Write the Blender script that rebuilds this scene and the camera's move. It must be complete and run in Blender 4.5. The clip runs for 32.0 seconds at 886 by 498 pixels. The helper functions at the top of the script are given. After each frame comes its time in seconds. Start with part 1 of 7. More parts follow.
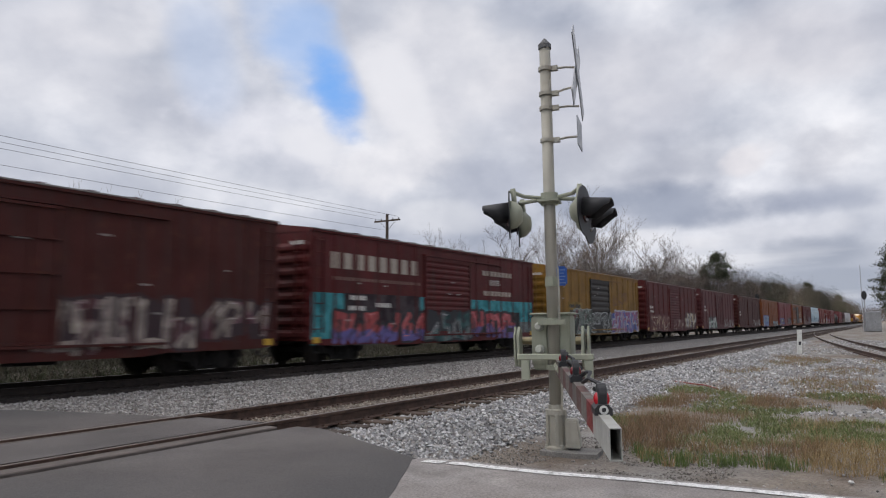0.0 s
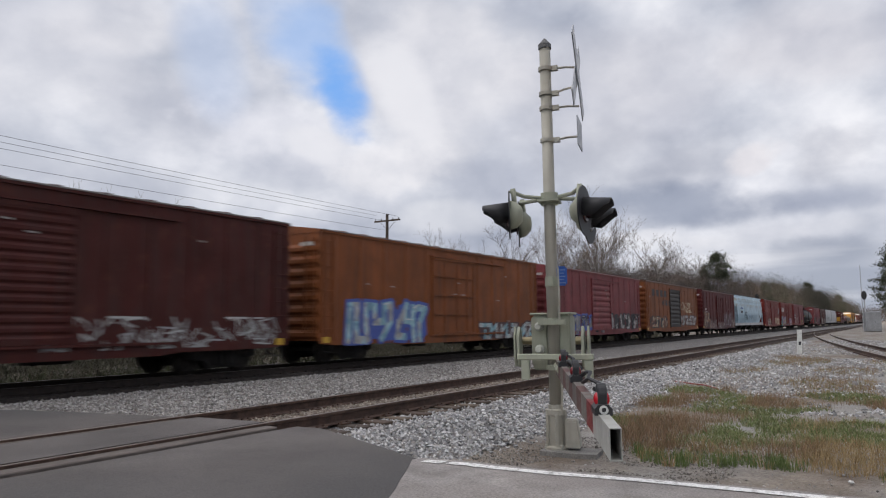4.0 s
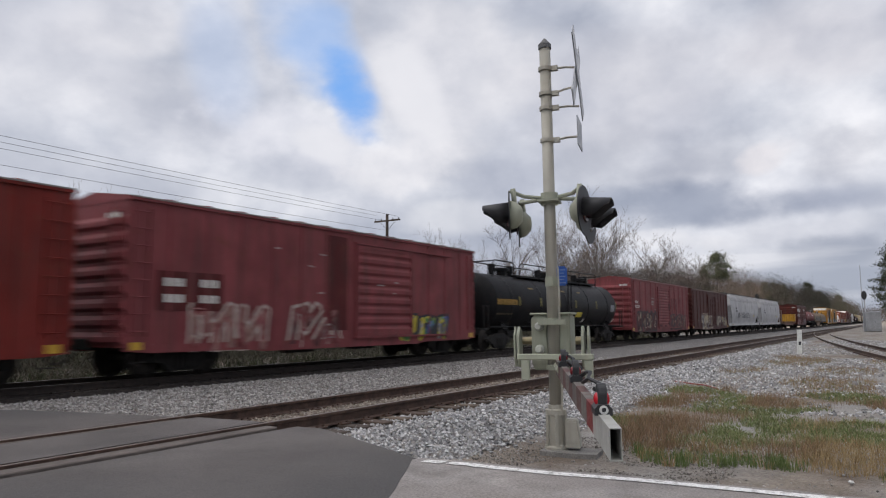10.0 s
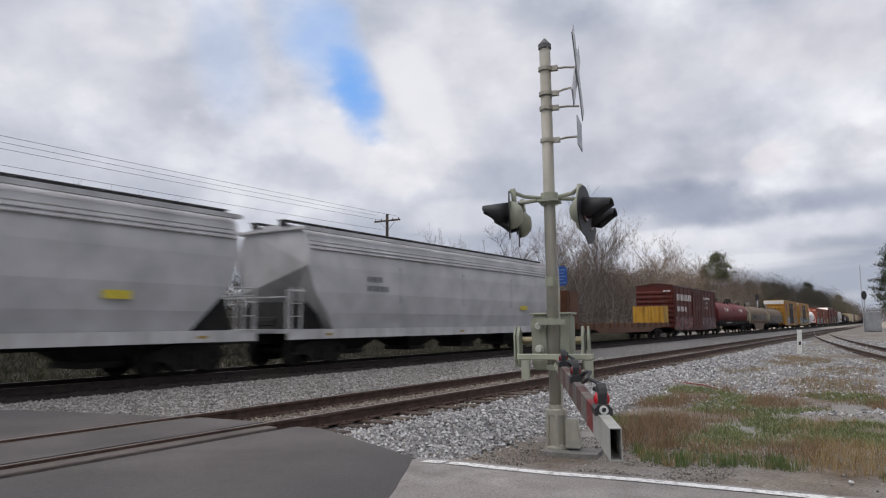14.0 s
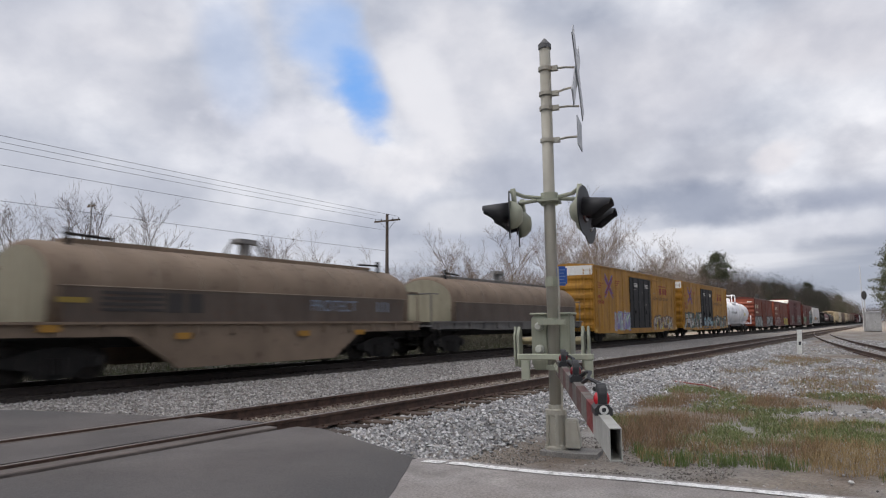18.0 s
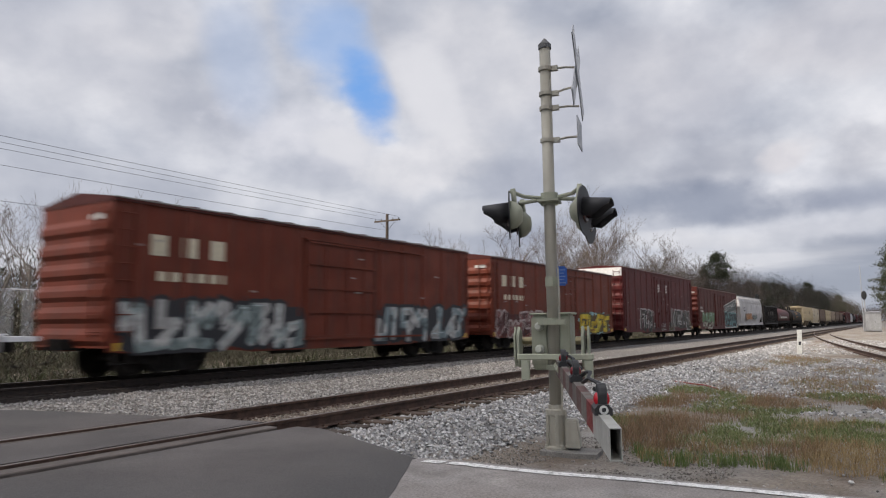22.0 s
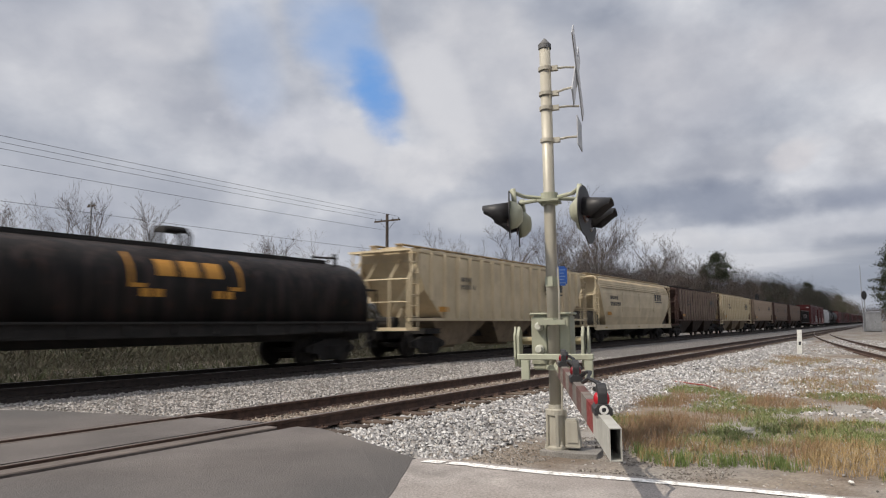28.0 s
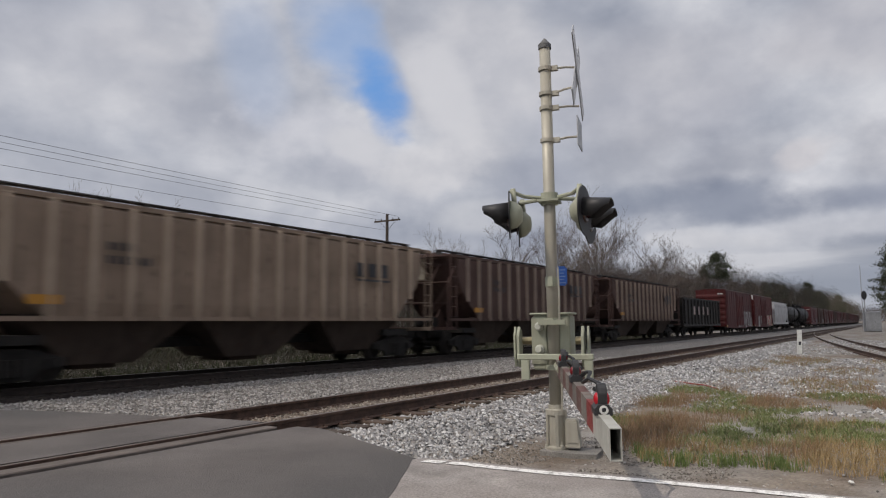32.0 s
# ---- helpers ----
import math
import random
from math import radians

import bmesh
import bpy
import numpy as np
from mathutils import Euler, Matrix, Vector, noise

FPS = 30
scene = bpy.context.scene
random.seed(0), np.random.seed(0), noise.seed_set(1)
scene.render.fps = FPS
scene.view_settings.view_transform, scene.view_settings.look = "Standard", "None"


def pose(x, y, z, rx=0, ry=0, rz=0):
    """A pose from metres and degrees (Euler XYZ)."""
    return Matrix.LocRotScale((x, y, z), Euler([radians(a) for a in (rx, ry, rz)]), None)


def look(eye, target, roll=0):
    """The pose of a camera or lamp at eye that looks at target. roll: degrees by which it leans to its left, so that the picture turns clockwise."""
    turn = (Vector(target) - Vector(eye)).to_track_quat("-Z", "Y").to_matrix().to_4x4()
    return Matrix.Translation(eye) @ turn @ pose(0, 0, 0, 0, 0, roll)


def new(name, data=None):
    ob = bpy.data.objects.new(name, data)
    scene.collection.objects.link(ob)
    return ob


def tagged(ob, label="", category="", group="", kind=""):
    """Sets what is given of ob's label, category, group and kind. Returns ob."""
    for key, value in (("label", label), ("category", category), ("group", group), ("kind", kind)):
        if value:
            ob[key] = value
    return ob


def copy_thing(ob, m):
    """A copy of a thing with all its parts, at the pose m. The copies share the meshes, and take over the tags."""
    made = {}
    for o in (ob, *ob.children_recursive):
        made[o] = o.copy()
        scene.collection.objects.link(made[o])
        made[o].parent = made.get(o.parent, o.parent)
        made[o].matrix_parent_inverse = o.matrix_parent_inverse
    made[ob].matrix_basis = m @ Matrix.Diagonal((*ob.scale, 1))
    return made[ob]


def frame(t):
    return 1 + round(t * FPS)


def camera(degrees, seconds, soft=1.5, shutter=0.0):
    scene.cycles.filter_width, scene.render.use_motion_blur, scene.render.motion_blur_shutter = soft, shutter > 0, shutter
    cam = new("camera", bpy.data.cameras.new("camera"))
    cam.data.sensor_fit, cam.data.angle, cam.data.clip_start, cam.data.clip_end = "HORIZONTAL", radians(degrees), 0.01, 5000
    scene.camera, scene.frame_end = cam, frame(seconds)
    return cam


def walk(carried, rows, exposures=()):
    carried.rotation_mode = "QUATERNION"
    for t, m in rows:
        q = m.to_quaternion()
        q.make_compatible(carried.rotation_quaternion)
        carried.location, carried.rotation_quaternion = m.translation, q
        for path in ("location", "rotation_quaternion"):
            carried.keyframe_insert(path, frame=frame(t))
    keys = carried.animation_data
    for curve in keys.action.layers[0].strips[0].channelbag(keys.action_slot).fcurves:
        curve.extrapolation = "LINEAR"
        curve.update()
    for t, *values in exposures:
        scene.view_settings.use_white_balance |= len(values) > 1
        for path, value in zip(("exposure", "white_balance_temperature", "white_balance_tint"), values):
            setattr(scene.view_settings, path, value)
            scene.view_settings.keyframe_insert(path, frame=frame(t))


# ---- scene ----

» INSTRUCTIONS FOR THE TASK
Reproduce the material above verbatim; omit every picture.

» EXPECTED OUTPUT
Write the Blender script that rebuilds this scene and the camera's move. It must be complete and run in Blender 4.5. The clip runs for 32.0 seconds at 886 by 498 pixels. The helper functions at the top of the script are given. After each frame comes its time in seconds. Start with part 1 of 7. More parts follow.
0.0 s
4.0 s
10.0 s
14.0 s
18.0 s
22.0 s
28.0 s
32.0 s
# ---- helpers ----
import math
import random
from math import radians

import bmesh
import bpy
import numpy as np
from mathutils import Euler, Matrix, Vector, noise

FPS = 30
scene = bpy.context.scene
random.seed(0), np.random.seed(0), noise.seed_set(1)
scene.render.fps = FPS
scene.view_settings.view_transform, scene.view_settings.look = "Standard", "None"


def pose(x, y, z, rx=0, ry=0, rz=0):
    """A pose from metres and degrees (Euler XYZ)."""
    return Matrix.LocRotScale((x, y, z), Euler([radians(a) for a in (rx, ry, rz)]), None)


def look(eye, target, roll=0):
    """The pose of a camera or lamp at eye that looks at target. roll: degrees by which it leans to its left, so that the picture turns clockwise."""
    turn = (Vector(target) - Vector(eye)).to_track_quat("-Z", "Y").to_matrix().to_4x4()
    return Matrix.Translation(eye) @ turn @ pose(0, 0, 0, 0, 0, roll)


def new(name, data=None):
    ob = bpy.data.objects.new(name, data)
    scene.collection.objects.link(ob)
    return ob


def tagged(ob, label="", category="", group="", kind=""):
    """Sets what is given of ob's label, category, group and kind. Returns ob."""
    for key, value in (("label", label), ("category", category), ("group", group), ("kind", kind)):
        if value:
            ob[key] = value
    return ob


def copy_thing(ob, m):
    """A copy of a thing with all its parts, at the pose m. The copies share the meshes, and take over the tags."""
    made = {}
    for o in (ob, *ob.children_recursive):
        made[o] = o.copy()
        scene.collection.objects.link(made[o])
        made[o].parent = made.get(o.parent, o.parent)
        made[o].matrix_parent_inverse = o.matrix_parent_inverse
    made[ob].matrix_basis = m @ Matrix.Diagonal((*ob.scale, 1))
    return made[ob]


def frame(t):
    return 1 + round(t * FPS)


def camera(degrees, seconds, soft=1.5, shutter=0.0):
    scene.cycles.filter_width, scene.render.use_motion_blur, scene.render.motion_blur_shutter = soft, shutter > 0, shutter
    cam = new("camera", bpy.data.cameras.new("camera"))
    cam.data.sensor_fit, cam.data.angle, cam.data.clip_start, cam.data.clip_end = "HORIZONTAL", radians(degrees), 0.01, 5000
    scene.camera, scene.frame_end = cam, frame(seconds)
    return cam


def walk(carried, rows, exposures=()):
    carried.rotation_mode = "QUATERNION"
    for t, m in rows:
        q = m.to_quaternion()
        q.make_compatible(carried.rotation_quaternion)
        carried.location, carried.rotation_quaternion = m.translation, q
        for path in ("location", "rotation_quaternion"):
            carried.keyframe_insert(path, frame=frame(t))
    keys = carried.animation_data
    for curve in keys.action.layers[0].strips[0].channelbag(keys.action_slot).fcurves:
        curve.extrapolation = "LINEAR"
        curve.update()
    for t, *values in exposures:
        scene.view_settings.use_white_balance |= len(values) > 1
        for path, value in zip(("exposure", "white_balance_temperature", "white_balance_tint"), values):
            setattr(scene.view_settings, path, value)
            scene.view_settings.keyframe_insert(path, frame=frame(t))


# ---- scene ----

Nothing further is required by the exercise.